The moves were a sharp reversal in the world’s major markets, which for much of the past year have risen to new heights, propelled by optimism about cooling inflation, solid labor markets and the promise of artificial intelligence technology.
The declines were especially pronounced in Japan, where fears about the economy added to other concerns about the damage a strengthening yen could do to corporate profits.
The Nikkei 225 index fell 12.4 percent. It was the benchmark index’s biggest one-day point decline, larger than the plunge during the Black Monday stock market crash in October 1987. The Topix index, which includes companies that represent a broad swath of Japan’s economy, fell 12.2 percent.
The unease spread to Europe, where the Pan-European Stoxx index fell more than 2 percent in early trading, with every major market on the continent recording declines.
The losses were set to continue in the United States.
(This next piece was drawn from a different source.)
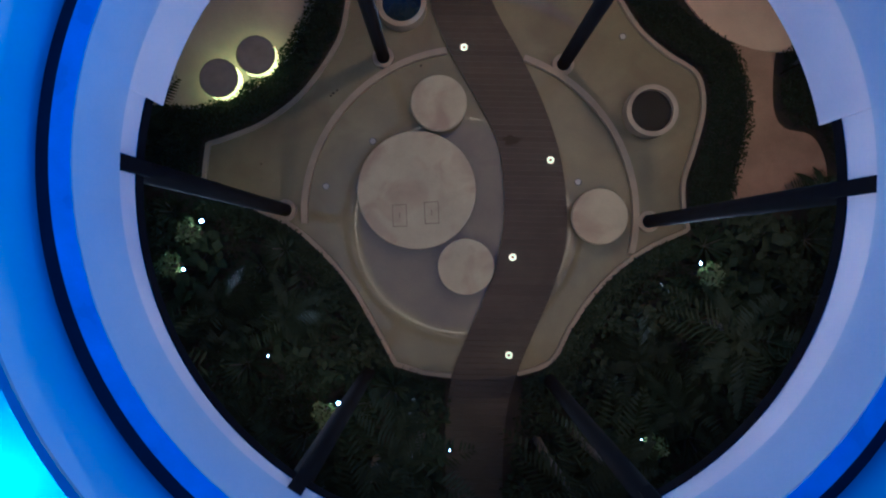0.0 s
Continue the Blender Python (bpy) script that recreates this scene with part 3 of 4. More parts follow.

Stock futures for the S&P 500 were down more than 2 percent, and those for the Nasdaq fell more than 4 percent.
The drops followed a
U.S. jobs report on Friday that indicated that employers had slowed hiring significantly in July, with unemployment rising to its highest level in nearly three years. This deepened fears that the world’s largest economy was cooling and that the Federal Reserve may have waited too long on cutting interest rates.
Based on the weakness in the jobs report, Goldman Sachs said in a note that it now expected the
Federal Reserve to cut interest rates at its next three meetings — a more aggressive timetable for cuts than the investment bank had previously expected.
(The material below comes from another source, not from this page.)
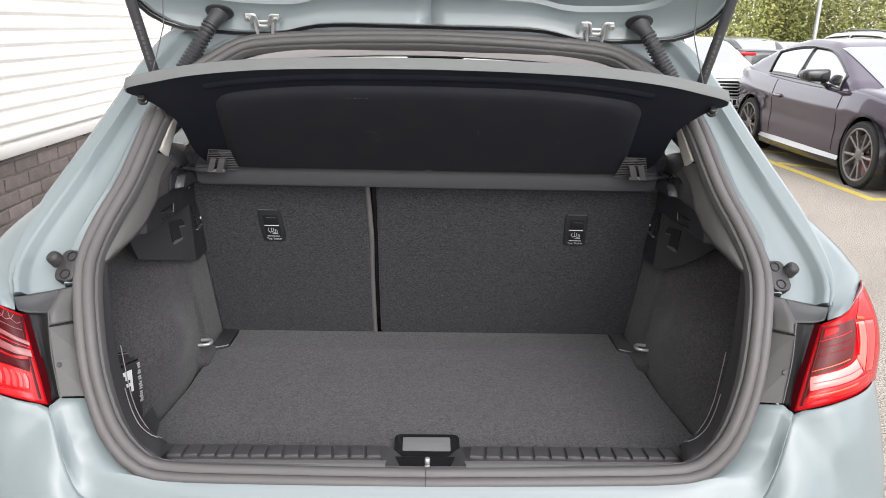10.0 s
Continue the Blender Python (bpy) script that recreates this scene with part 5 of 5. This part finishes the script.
# ---- lamp post and trees ----
post = thing("lamp_post", "galvanised steel lamp post beside the car park", "lamp post", m=pose(14.1, 25.0, 0))
part("pole", tube([(0, 0, 0), (0, 0, 1.2), (0, 0, 1.21), (0, 0, 7.5)], [.11, .11, .07, .05], 16), GALV, post)
part("lamp_arm", tube([(0, 0, 7.4), (.5, -.2, 7.7), (1.1, -.3, 7.75)], .03, 8), GALV, post)
part("lamp_head", box((.6, .22, .10), (1.35, -.3, 7.74), .04), GALV, post)


def tree(x, y, height, spread, seed, leaves):
    rt = random.Random(seed)
    ob = thing("tree", "leafy green tree with low hanging branches", "tree", "trees behind the car park", pose(x, y, 0))
    top = height * .75
    trunk = [(rt.uniform(-.1, .1) * k, rt.uniform(-.1, .1) * k, top * k / 6) for k in range(7)]
    bm = tube(spline(trunk, 14), [.20 * (1 - .8 * k / 13) for k in range(14)], 10)
    tips = []
    for k in range(16):
        z = height * rt.uniform(.16, .7)
        a = rt.uniform(0, 2 * math.pi)
        l_ = spread * rt.uniform(.5, 1.0)
        end = Vector((l_ * math.cos(a), l_ * math.sin(a), z + rt.uniform(-.1, .35) * l_))
        path = spline([(0, 0, z - .2), end * .5 + Vector((0, 0, z * .5 + .25)), end], 8)
        tube(path, [.05 * (1 - .85 * i / 7) for i in range(8)], 6, bm)
        tips += path[2:]
    part("trunk", bm, BARK, ob)
    verts, faces = [], []
    for k in range(leaves):
        c = rt.choice(tips)
        d = Vector((rt.gauss(0, 1), rt.gauss(0, 1), rt.gauss(0, 1))) * spread * .16
        c = c + d + Vector((0, 0, -abs(rt.gauss(0, .22))))
        c.z = max(c.z, 1.15 + .5 * noise.noise(Vector((c.x * .9 + seed, c.y * .9, 0))))
        u = Vector((rt.gauss(0, 1), rt.gauss(0, 1), rt.gauss(0, 1))).normalized()
        v = u.orthogonal().normalized()
        r_ = rt.uniform(.045, .10)
        b = len(verts)
        verts += [c - u * r_, c + v * r_ * .55, c + u * r_, c - v * r_ * .55 + u.cross(v) * r_ * .3]
        faces.append((b, b + 1, b + 2, b + 3))
    me = bpy.data.meshes.new("crown")
    me.from_pydata([tuple(v) for v in verts], [], faces)
    me.materials.append(LEAF)
    cr = new("crown", me)
    cr.parent = ob
    return ob


for k, (x, y, h, sp) in enumerate(((11.0, 27.0, 7.0, 3.2), (15.5, 30.0, 8.0, 3.8), (19.0, 27.5, 7.5, 3.6), (23.5, 29.0, 8.0, 4.0), (9.0, 36.0, 9.0, 4.2), (27.0, 38.0, 9.0, 4.5), (20.0, 38.0, 9.0, 4.5))):
    tree(x, y, h, sp, 11 + k, 14000)
hv, hf = [], []
rt = random.Random(77)
for k in range(9000):
    x = rt.uniform(4, 50)
    c = Vector((x, 44 - .05 * x + rt.gauss(0, .8), abs(rt.gauss(0, .9)) + .0 + 1.1 * rt.random()))
    u = Vector((rt.gauss(0, 1), rt.gauss(0, 1), rt.gauss(0, 1))).normalized()
    v = u.orthogonal().normalized()
    r_ = rt.uniform(.10, .22)
    b = len(hv)
    hv += [tuple(c - u * r_), tuple(c + v * r_ * .6), tuple(c + u * r_), tuple(c - v * r_ * .6)]
    hf.append((b, b + 1, b + 2, b + 3))
me = bpy.data.meshes.new("hedge")
me.from_pydata(hv, [], hf)
me.materials.append(LEAF)
tagged(new("hedge", me), "loose green hedge along the far edge of the car park", "hedge", kind="stuff")
tagged(part("backdrop_building", box((46, 6, 4.2), (30, 60, 2.1), .05), CLADDING, None), "pale low building in the distance", "building", kind="structure")


# ---- bricks of the low wall ----
bk = box((.014, .2125, .063), (0, 0, 0), .003, 1)
brick_me = bpy.data.meshes.new("brick")
bk.to_mesh(brick_me)
bk.free()
brick_me.materials.append(BRICK)
rb = random.Random(9)
for c in range(11):
    for k in range(27):
        y = -.35 + .2250 * k + (.1125 if c % 2 else 0)
        z = FLASH_Z + .0085 - .075 * c
        if z < .03 or (c == 0 and k % 2):
            continue
        ob = new("brick", brick_me)
        ob.parent = wall_brick
        ob.location = (-.0055 + rb.uniform(-.0015, .0015), y, z + rb.uniform(-.001, .001))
South Korea’s benchmark Kospi index fell more than 10 percent at one point. Equity markets in Taiwan, Singapore, Australia, Hong Kong and mainland China were all lower. Stocks in India, one of the best-performing markets in Asia this year, traded more than 2 percent lower.
Technology shares were hit particularly hard. The chip giants Samsung Electronics and Taiwan Semiconductor Manufacturing Company each fell 10 percent in Asia. European semiconductor players like ASML of the Netherlands and STMicroelectronics of Switzerland also fell. Futures for Nvidia and Intel, which are listed in New York, were lower.